* MATERIAL *
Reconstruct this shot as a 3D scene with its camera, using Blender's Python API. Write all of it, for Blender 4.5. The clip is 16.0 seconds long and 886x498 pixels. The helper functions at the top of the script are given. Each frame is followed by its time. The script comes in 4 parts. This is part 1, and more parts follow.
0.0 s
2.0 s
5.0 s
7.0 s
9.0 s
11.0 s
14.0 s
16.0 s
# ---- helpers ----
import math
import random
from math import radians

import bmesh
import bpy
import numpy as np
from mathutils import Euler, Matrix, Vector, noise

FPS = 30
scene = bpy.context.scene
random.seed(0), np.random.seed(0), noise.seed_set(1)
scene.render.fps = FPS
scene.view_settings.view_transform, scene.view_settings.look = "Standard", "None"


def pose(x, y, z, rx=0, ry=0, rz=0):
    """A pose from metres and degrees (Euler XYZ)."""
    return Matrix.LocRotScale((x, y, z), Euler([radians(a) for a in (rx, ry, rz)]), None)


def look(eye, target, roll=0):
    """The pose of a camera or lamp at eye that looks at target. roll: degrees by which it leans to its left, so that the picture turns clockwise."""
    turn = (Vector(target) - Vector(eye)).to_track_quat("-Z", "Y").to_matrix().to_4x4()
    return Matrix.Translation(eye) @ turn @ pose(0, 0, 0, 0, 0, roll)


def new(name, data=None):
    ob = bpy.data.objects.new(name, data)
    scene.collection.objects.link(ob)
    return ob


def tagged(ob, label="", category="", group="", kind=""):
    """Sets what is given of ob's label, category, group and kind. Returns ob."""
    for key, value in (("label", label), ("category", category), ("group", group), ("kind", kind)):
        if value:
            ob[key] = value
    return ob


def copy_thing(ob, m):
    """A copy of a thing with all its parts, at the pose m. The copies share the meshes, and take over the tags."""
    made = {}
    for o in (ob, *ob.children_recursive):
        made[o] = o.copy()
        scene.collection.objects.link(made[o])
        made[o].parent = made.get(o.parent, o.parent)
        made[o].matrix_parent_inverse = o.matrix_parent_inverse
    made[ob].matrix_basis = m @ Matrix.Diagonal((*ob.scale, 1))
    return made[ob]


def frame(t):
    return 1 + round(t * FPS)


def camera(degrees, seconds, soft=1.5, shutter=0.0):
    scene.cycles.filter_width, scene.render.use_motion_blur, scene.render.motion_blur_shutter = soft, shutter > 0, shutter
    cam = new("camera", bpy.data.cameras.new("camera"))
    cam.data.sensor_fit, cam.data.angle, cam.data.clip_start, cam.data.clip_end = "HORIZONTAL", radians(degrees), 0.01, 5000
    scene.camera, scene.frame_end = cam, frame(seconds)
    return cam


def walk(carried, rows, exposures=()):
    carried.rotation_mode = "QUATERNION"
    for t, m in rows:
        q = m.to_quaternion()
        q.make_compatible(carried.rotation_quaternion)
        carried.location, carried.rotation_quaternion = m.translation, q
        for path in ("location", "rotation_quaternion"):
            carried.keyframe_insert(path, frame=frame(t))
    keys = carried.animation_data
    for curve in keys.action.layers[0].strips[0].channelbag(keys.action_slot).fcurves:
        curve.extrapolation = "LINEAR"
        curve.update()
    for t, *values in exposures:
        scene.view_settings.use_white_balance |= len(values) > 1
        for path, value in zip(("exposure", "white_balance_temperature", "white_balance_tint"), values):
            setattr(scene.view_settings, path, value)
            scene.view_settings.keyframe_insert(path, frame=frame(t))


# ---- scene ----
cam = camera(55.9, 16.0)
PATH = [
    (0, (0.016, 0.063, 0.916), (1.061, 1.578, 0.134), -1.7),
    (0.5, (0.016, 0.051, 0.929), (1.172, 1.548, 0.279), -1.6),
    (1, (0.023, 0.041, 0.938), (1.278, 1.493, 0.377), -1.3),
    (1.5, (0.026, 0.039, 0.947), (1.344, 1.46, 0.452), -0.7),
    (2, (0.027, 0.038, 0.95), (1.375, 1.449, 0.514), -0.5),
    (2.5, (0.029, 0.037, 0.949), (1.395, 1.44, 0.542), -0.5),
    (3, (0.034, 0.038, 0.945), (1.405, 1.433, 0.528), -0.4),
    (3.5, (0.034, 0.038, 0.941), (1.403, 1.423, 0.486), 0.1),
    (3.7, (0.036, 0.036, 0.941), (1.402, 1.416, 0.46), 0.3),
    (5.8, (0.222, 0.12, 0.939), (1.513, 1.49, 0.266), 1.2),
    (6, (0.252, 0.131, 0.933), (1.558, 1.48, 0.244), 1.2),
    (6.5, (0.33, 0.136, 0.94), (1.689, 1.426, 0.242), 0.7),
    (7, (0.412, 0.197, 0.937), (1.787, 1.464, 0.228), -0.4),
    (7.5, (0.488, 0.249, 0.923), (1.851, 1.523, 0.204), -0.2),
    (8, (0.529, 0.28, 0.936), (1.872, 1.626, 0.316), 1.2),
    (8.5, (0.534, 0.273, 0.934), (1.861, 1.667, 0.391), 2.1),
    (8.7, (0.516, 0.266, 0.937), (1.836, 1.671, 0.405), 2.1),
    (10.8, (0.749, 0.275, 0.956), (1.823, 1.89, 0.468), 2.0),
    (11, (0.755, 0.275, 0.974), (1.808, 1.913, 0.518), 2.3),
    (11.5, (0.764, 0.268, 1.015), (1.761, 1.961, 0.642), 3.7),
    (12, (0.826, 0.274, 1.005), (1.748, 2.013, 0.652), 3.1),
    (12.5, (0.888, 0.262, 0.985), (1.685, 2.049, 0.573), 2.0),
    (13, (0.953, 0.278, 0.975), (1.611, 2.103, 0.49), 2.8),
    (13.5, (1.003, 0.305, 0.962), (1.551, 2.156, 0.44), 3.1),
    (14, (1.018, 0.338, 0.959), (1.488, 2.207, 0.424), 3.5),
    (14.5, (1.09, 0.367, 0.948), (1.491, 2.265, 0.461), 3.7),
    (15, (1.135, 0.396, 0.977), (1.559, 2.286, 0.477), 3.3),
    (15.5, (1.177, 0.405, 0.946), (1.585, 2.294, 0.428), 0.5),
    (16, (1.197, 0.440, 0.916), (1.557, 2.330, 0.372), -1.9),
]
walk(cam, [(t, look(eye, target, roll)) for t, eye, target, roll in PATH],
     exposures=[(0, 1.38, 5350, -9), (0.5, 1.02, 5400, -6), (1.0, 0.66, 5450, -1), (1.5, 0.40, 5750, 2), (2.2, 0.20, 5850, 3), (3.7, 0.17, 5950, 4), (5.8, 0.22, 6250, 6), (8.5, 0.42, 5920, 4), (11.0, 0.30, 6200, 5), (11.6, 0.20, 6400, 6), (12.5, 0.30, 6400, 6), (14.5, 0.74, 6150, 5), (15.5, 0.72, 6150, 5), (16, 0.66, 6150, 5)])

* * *

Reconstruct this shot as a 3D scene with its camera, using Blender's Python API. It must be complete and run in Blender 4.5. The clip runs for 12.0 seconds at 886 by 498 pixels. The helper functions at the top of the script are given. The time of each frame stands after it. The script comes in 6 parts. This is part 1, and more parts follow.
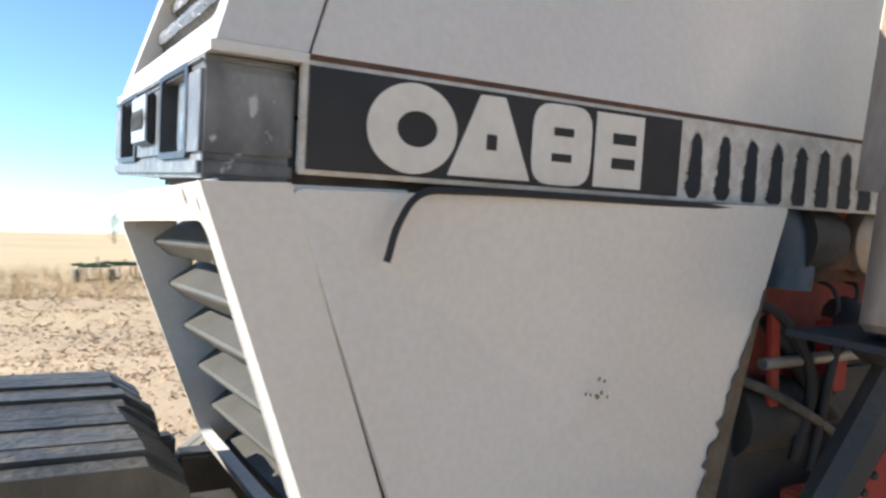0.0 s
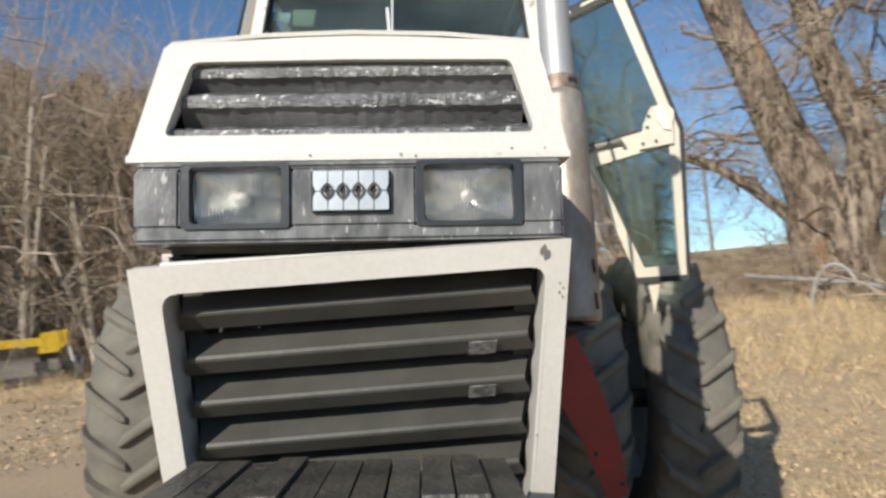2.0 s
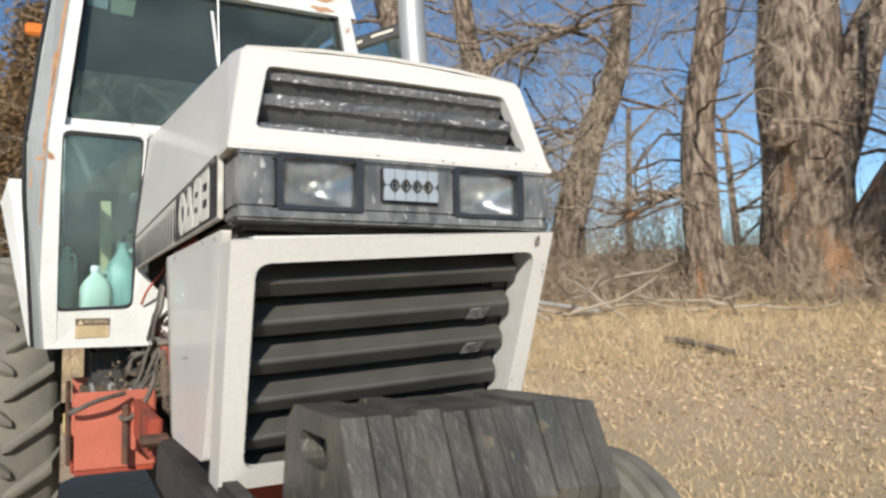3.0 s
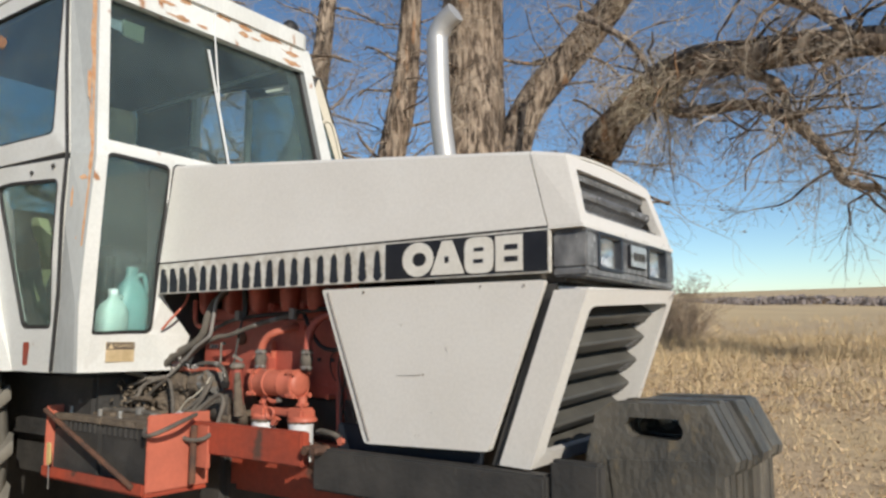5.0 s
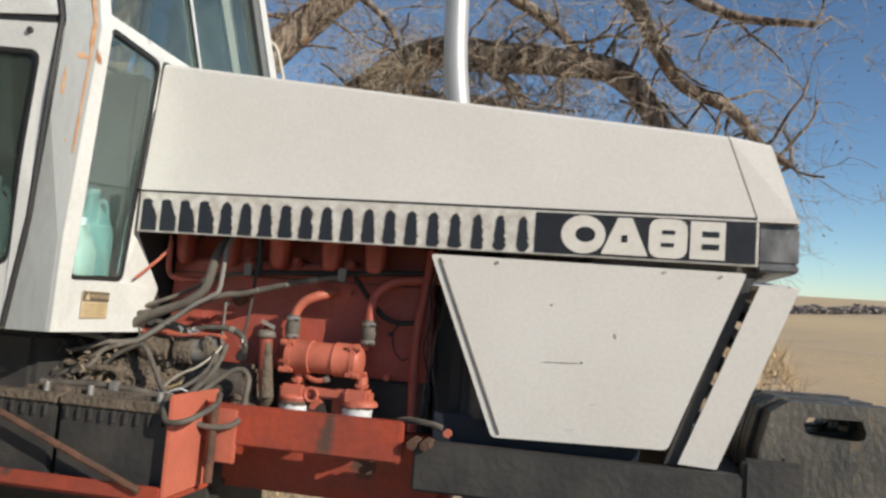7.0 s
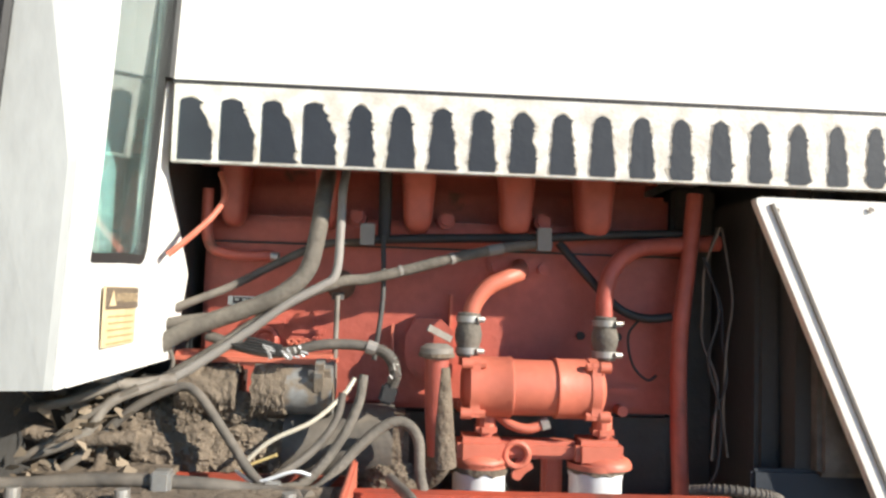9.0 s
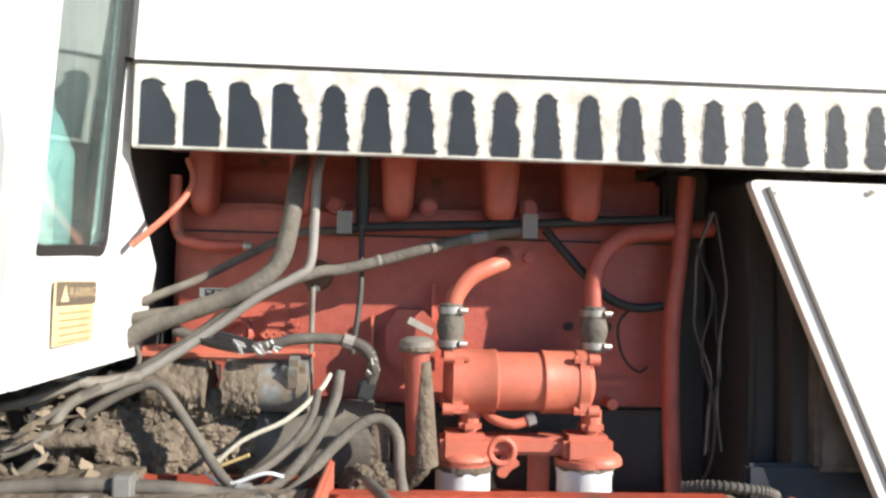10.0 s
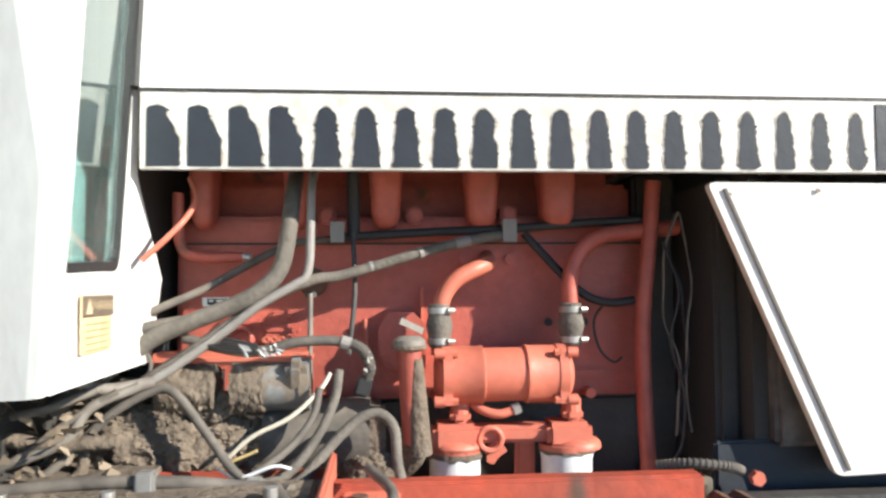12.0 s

* TASK TO CARRY OUT *
Give the number of lines in the data that contain "noise", with no other words.

* COMPLETE OUTPUT *
2